Bei Ihrer Zeit auf Schalke, aber auch bei anderen Vereinen hört man immer wieder das Thema der Überforderung der Spieler. Ist eine Mannschaft wirklich so schnell taktisch überfordert?

Tedesco: Ich versuche als Trainer alles, eine Überforderung zu vermeiden. Wenn du eine Mannschaft übernimmst, begibst du dich in den ersten Wochen immer in eine Art Beobachterrolle. Ich muss ja erkennen, mit was für einer Truppe ich es hier zu tun habe. Ist es mehr eine Ballbesitzmannschaft? Worauf haben sie überhaupt Bock? Sind sie vielleicht richtig stark bei Flanken?

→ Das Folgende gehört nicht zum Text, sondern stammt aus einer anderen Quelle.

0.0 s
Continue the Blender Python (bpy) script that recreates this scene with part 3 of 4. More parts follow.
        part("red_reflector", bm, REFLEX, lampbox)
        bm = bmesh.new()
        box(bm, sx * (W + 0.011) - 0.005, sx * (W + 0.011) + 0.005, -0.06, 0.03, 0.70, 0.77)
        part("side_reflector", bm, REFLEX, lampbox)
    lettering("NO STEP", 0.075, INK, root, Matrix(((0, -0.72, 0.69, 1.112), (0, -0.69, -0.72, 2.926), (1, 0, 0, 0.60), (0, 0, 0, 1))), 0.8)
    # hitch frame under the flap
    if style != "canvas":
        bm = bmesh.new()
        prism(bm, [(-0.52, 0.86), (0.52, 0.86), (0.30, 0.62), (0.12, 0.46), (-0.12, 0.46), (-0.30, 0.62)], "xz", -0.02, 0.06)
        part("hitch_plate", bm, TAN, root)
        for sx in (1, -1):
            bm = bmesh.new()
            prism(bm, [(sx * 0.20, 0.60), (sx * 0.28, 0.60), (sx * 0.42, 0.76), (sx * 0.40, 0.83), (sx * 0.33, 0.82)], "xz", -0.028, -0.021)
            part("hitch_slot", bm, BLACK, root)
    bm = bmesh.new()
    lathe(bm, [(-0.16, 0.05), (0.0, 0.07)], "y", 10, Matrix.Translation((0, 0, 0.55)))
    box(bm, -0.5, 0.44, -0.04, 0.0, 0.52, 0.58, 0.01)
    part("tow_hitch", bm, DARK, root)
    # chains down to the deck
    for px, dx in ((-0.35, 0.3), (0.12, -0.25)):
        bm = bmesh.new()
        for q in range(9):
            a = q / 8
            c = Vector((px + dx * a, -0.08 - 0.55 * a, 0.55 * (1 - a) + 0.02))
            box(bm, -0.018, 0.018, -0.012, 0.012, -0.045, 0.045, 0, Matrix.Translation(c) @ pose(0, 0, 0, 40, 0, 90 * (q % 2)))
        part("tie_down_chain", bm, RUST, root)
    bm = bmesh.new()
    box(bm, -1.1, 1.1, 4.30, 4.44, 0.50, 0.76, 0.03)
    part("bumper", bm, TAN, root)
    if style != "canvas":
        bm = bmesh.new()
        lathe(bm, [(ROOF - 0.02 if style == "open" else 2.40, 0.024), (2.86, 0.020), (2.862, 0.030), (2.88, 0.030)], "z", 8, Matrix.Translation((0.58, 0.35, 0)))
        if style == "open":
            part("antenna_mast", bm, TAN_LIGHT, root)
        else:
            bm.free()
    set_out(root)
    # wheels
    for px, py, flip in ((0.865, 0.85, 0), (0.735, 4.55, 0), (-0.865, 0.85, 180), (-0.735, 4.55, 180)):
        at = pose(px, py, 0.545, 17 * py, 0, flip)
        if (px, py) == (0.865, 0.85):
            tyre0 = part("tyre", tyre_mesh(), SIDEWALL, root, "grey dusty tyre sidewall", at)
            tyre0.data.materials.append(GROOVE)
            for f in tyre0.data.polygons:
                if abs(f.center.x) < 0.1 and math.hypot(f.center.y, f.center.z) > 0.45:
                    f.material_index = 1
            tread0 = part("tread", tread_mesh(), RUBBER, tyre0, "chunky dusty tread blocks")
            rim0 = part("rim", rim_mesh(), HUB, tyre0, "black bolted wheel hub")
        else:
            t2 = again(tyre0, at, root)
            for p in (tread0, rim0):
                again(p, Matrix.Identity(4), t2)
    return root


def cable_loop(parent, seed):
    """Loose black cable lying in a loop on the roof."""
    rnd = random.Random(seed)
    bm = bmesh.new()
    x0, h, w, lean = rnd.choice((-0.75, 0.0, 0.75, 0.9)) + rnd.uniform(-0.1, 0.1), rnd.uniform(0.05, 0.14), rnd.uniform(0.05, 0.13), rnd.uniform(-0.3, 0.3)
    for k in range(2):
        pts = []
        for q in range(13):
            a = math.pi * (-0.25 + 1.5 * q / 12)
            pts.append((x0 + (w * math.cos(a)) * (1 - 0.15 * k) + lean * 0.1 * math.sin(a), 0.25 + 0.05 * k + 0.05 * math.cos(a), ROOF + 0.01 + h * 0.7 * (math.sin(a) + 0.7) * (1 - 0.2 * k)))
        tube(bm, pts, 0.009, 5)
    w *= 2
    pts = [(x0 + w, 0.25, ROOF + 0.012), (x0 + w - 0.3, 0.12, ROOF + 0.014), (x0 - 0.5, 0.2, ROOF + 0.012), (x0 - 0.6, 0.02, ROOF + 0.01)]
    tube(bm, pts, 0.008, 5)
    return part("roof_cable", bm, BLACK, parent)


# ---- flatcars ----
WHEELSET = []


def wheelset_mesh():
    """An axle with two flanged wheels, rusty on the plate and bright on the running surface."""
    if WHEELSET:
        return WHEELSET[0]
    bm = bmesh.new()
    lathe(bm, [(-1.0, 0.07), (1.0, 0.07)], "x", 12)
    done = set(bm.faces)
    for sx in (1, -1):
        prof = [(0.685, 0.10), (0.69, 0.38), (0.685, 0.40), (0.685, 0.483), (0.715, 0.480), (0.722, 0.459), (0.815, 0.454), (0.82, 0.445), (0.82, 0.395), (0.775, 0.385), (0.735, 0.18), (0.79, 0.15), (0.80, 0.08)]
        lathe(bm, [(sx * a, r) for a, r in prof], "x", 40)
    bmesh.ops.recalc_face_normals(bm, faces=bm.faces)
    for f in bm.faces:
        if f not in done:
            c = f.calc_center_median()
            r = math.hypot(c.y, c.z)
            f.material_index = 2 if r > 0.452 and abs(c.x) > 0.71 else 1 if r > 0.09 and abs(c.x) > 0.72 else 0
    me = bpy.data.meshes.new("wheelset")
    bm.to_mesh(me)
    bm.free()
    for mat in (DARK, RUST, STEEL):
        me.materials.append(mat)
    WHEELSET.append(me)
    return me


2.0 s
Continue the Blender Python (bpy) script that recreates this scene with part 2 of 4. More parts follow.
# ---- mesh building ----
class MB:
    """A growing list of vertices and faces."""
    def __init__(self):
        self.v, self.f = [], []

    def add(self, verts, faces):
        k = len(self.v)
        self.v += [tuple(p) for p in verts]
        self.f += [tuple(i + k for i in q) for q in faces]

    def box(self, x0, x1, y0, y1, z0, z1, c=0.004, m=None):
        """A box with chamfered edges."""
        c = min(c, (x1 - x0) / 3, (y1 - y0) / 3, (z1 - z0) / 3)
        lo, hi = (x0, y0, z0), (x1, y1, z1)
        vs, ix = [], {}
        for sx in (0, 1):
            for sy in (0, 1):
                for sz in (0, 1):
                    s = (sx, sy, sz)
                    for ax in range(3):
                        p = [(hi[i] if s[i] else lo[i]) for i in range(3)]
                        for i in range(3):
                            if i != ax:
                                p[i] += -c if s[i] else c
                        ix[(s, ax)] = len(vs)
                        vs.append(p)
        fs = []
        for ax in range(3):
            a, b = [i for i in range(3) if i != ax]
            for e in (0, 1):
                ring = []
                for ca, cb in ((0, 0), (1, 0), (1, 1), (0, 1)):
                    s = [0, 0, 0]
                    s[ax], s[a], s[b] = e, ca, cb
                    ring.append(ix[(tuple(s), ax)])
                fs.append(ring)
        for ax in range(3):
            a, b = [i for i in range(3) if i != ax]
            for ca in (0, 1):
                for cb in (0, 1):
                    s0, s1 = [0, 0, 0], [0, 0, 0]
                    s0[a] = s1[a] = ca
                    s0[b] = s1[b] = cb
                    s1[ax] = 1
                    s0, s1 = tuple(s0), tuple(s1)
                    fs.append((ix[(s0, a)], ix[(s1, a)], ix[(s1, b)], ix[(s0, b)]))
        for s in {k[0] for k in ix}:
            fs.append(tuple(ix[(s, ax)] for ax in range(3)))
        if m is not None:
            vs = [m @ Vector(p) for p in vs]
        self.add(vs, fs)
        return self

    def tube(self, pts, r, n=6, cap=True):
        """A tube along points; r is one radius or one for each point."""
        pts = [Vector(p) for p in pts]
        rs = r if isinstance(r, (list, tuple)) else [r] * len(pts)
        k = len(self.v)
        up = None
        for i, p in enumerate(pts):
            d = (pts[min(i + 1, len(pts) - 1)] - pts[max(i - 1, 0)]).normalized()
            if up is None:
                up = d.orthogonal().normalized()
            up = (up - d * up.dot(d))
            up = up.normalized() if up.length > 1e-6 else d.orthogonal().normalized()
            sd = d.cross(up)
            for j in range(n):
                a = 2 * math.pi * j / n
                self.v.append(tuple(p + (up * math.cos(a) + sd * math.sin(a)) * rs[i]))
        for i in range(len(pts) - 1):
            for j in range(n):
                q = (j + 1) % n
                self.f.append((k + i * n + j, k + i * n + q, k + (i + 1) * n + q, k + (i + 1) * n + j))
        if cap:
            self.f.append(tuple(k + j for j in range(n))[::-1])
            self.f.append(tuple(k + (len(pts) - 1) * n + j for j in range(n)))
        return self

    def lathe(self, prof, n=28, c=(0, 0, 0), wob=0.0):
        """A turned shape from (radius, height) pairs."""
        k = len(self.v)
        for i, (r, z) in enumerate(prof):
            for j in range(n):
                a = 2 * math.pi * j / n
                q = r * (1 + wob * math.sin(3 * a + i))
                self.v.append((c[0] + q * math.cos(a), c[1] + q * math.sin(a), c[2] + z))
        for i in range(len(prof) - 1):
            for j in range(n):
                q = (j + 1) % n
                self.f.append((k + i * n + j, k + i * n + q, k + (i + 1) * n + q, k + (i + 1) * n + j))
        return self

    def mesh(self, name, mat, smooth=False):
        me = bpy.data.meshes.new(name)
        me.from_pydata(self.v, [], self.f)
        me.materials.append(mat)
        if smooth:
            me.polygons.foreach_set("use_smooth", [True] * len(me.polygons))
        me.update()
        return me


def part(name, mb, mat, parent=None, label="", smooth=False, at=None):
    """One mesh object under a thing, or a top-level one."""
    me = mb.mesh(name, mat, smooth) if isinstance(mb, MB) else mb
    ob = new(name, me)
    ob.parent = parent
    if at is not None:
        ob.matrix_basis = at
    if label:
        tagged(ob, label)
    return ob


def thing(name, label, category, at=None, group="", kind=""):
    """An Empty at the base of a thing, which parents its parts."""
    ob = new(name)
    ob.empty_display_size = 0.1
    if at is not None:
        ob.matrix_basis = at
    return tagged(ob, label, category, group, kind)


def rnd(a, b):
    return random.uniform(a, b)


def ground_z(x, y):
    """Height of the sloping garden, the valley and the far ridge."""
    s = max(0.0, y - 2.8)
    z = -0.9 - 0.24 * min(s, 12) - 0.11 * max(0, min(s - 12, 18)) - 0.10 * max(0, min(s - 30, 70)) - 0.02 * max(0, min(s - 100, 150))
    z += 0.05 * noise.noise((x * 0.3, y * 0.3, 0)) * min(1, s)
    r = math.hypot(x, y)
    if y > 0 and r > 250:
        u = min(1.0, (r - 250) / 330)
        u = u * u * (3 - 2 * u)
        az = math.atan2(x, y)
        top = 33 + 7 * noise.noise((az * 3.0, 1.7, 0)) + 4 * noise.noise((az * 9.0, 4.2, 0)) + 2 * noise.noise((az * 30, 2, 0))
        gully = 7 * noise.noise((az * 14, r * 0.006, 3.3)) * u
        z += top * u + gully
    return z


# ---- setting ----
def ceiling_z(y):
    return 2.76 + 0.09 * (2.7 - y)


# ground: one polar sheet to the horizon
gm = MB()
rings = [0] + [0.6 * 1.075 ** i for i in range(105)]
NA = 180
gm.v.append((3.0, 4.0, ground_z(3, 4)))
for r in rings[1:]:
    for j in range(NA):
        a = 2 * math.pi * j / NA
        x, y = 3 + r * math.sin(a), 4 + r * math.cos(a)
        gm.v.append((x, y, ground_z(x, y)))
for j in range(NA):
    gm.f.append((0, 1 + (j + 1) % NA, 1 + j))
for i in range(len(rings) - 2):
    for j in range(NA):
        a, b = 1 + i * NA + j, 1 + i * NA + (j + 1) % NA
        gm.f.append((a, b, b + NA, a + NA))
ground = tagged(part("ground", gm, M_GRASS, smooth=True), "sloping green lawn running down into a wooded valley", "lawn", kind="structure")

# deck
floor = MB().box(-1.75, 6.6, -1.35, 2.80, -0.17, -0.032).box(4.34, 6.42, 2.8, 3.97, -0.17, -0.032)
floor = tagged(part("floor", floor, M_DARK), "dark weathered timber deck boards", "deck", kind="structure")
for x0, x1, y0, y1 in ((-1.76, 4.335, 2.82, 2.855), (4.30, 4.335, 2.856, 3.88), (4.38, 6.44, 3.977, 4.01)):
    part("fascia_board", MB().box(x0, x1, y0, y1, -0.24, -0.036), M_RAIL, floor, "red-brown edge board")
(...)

Solche Dinge. Das muss ich mir anschauen und mich dementsprechend anpassen. Das heißt aber nicht, dass es kompliziert sein muss. In Moskau haben wir drei Offensivprinzipien erarbeitet, die wir immer wieder sehen wollen und die wir intern klar und verständlich mit einem Satz kommunizieren. Analog gibt es drei Defensivprinzipien. Ich sage meinen Spielern, dass sie es sich wie beim Autofahren vorstellen sollen. Wenn die Ampel auf Grün ist, fahre ich los. Bei Rot bleibe ich stehen.

Also sehr trivial.

Tedesco: Es sind ganz einfache Prinzipien, die jeder verstehen kann. Und die wir dann immer und immer wieder trainieren, in Spielformen oder auch in Video-Sitzungen. Auf Schalke wollte man mich in die Professoren-Schublade stecken, darin sehe ich mich überhaupt nicht. Ich weiß schon, wie ich wen ansprechen kann. Sie können Leon Goretzka ja mal fragen, ob es zu komplex gewesen ist. Die Meinung der Spieler ist doch entscheidend. Aber wenn ich dann auf einer Pressekonferenz mal ein Wort wie determiniert oder so benutzt habe, hieß es gleich, es wäre professorenhaft. Dabei war in der Kabine alles normal, ich habe auch "Leck mich am Arsch" gesagt, das können Sie mir glauben. (lacht).